Konservasi Satwa Langka Terganjal Lemahnya Penegakan Hukum

By , Selasa, 16 Februari 2016 | 14:00 WIB

Kasus yang melibatkan Menteri Dalam Negeri Tjahjo Kumolo menambah deretan panjang pelanggaran Undang-Undang Konservasi Sumberdaya Alam Hayati dan Ekosistemnya (UU 5/90). Pasal 21 ayat (2) huruf b dalam UU tersebut dengan tegas melarang setiap orang memiliki dan/atau memperdagangkan satwa yang dilindungi dalam keadaan mati.

“Sangat disayangkan karena justru pejabat negara yang melakukan. Kalau alasannya nggak ngerti hukum, kayaknya nggak mungkin deh, ya,” ujar Sunarto, Wildlife Specialist WWF-Indonesia saat dihubungi melalui telepon, Senin (15/2).

(Baca juga: Menteri Tjahjo Diminta Serahkan Koleksi Offset Satwa Langka Secara Terbuka)

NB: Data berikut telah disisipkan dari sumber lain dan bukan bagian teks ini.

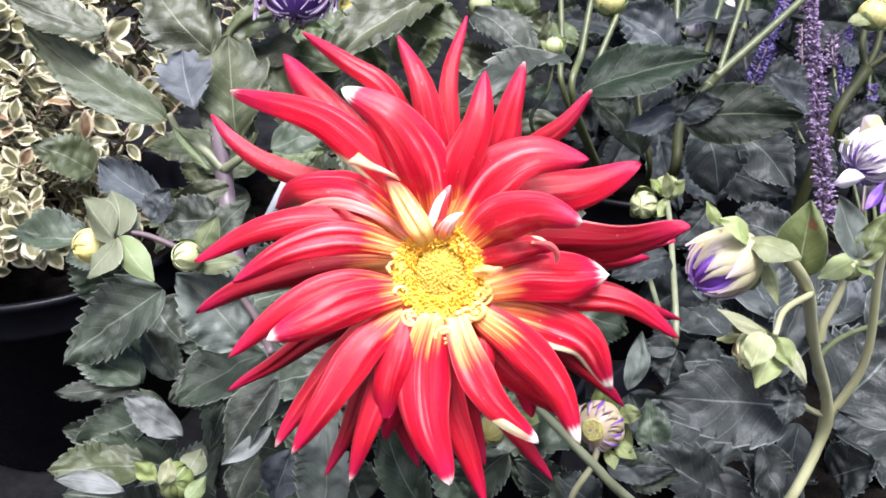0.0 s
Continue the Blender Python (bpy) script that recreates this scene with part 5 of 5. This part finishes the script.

Narto mengungkapkan peraturan perundang-undangan terkait konservasi dan penyelamatan satwa langka cenderung masih dianggap remeh oleh sebagian besar kalangan masyarakat. Lemahnya penegakan hukum terhadap pelanggar peraturan perundang-undangan menjadi salah satu faktor penyebabnya.

Dalam UU 5 /90, dikatakan para pelaku hanya akan mendapatkan hukuman penjara maksimal lima tahun dan denda 100 juta rupiah. Artinya, hukuman yang diterima bisa saja jauh di bawah itu.

“Pengadilan biasanya hanya menjatuhi hukuman penjara beberapa bulan saja,” ujar Direktur Program Tropical Forest Conservation Action for Sumatera-Yayasan Keanekaragaman Hayati, Samedi. Hal tersebut, menurutnya tak bisa memberikan efek jera kepada pelaku. Akibatnya, perburuan dan perdagangan satwa ilegal terus terjadi.

(Baca juga: Pentingnya Perbaikan UU Konservasi Bagi Satwa Langka)

Kejahatan terhadap satwa langka dan dilindungi yang merajalela mengakibatkan penurunan besar-besaran jumlah satwa langka dilindungi dari tahun ke tahun. 

Jika kondisi ini dibiarkan berlarut-larut, flora dan fauna langka dan dilindungi di Indonesia semakin kritis dan terancam.

“Untuk menyelamatkannya, diperlukan perubahan mentalitas melalui penegakan hukum dan menumbuhkan kesadaran di masyarakat melalui edukasi,” pungkas Narto.